*Task to carry out*
Set down the full listing exactly as given. Any pictures are to be left out.

*Provided material*
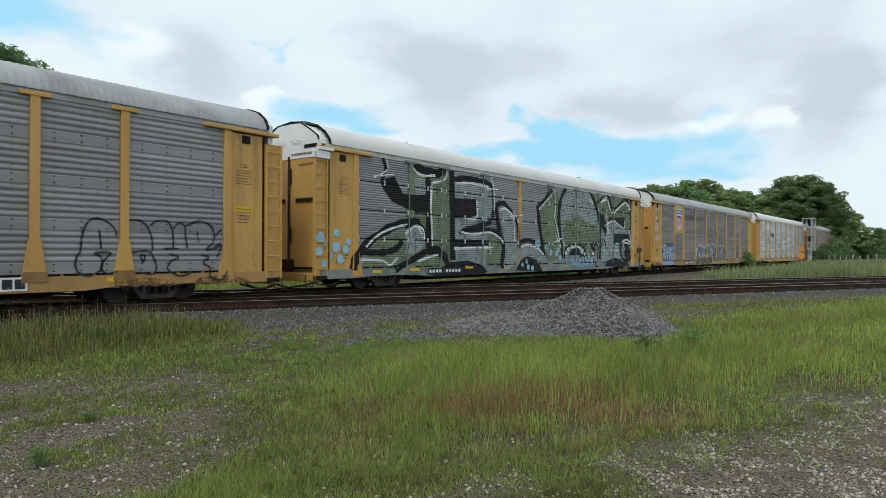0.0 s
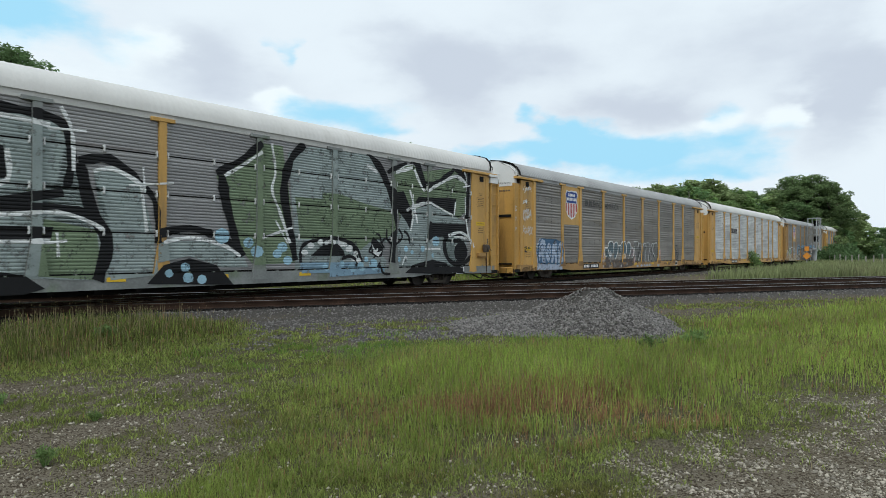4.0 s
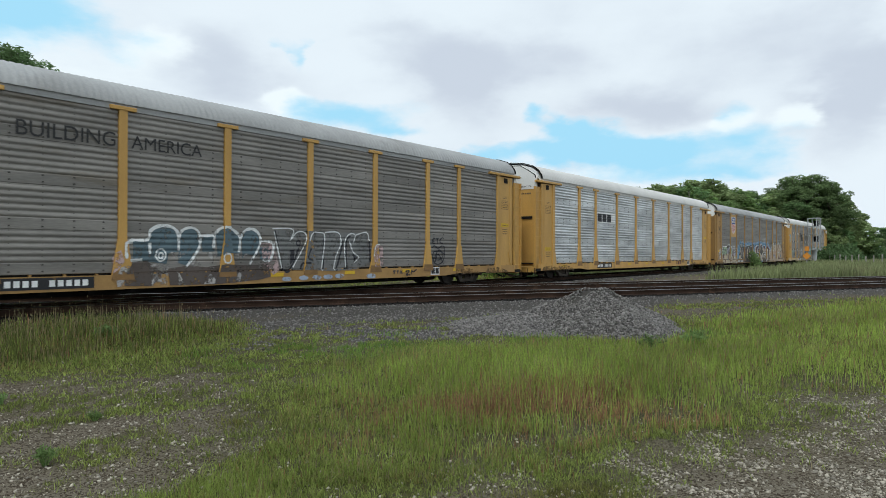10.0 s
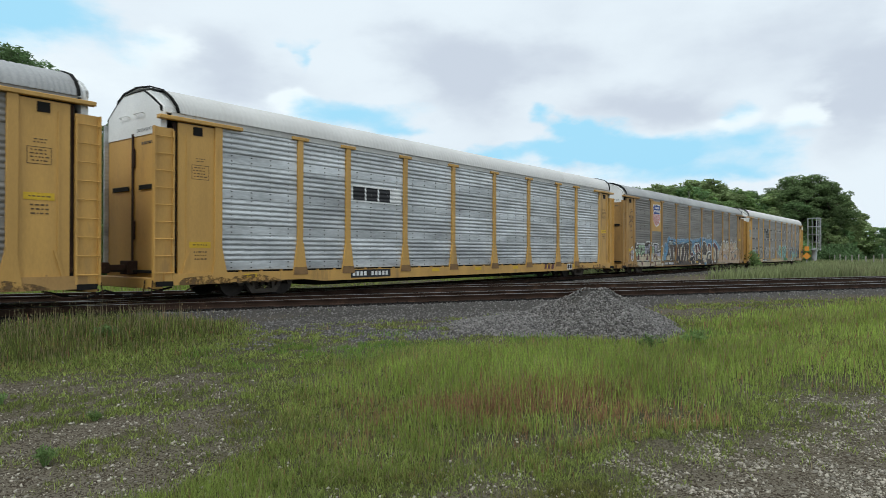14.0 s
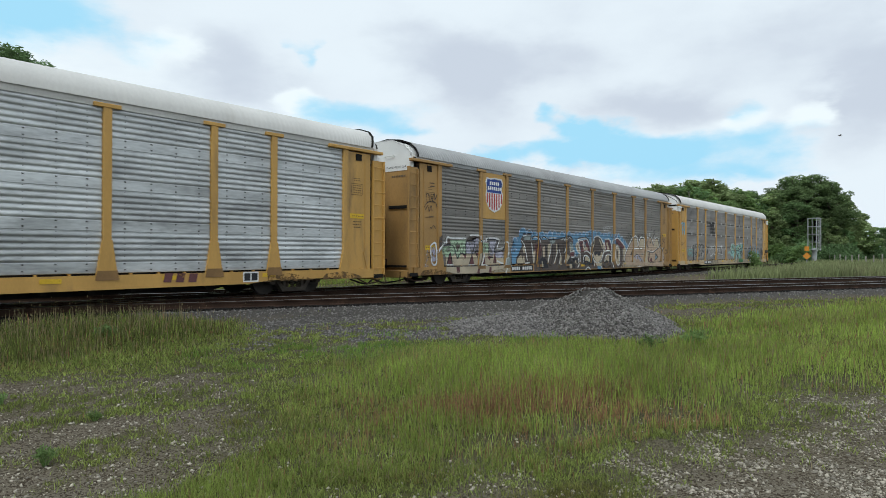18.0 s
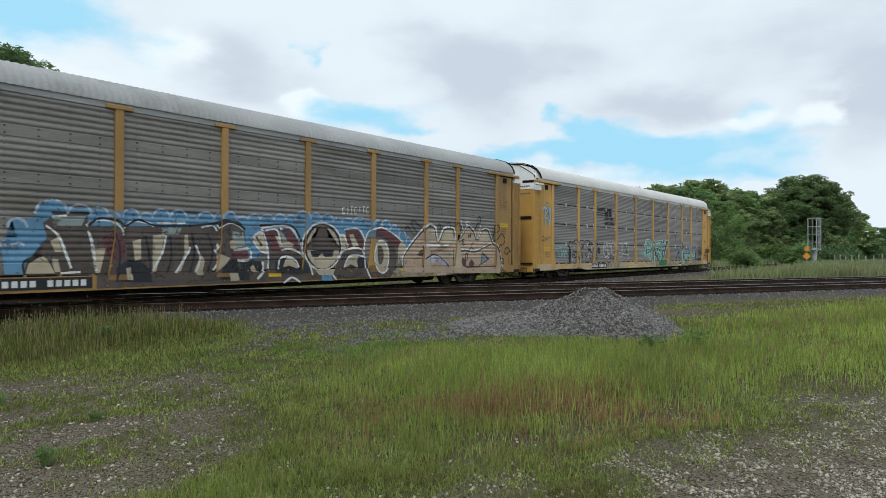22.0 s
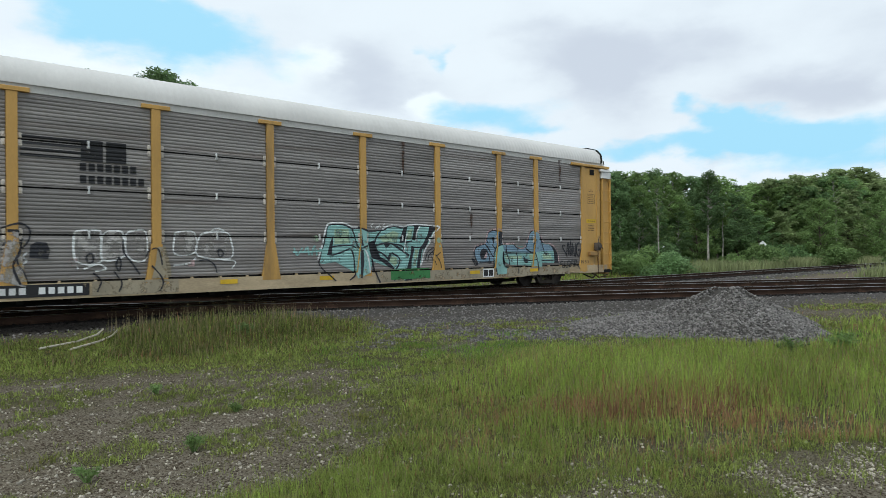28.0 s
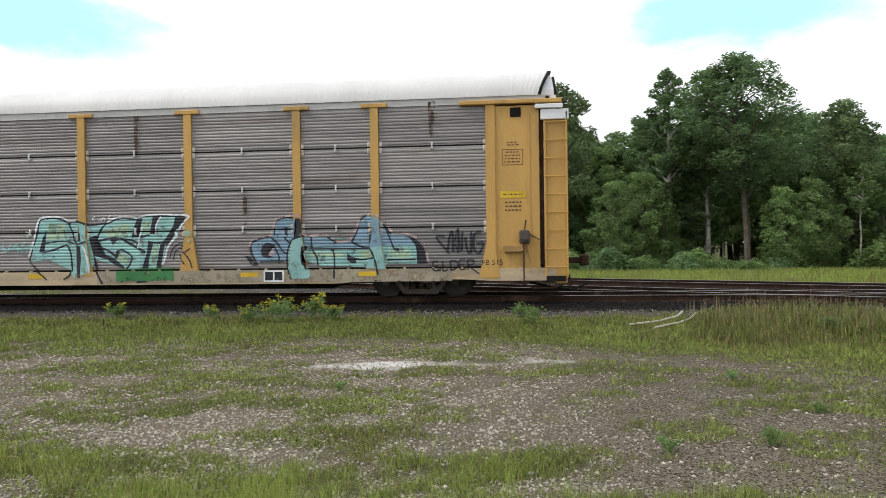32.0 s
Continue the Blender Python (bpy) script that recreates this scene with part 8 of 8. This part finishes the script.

*Output below*
0.0 s
4.0 s
10.0 s
14.0 s
18.0 s
22.0 s
28.0 s
32.0 s
Continue the Blender Python (bpy) script that recreates this scene with part 8 of 8. This part finishes the script.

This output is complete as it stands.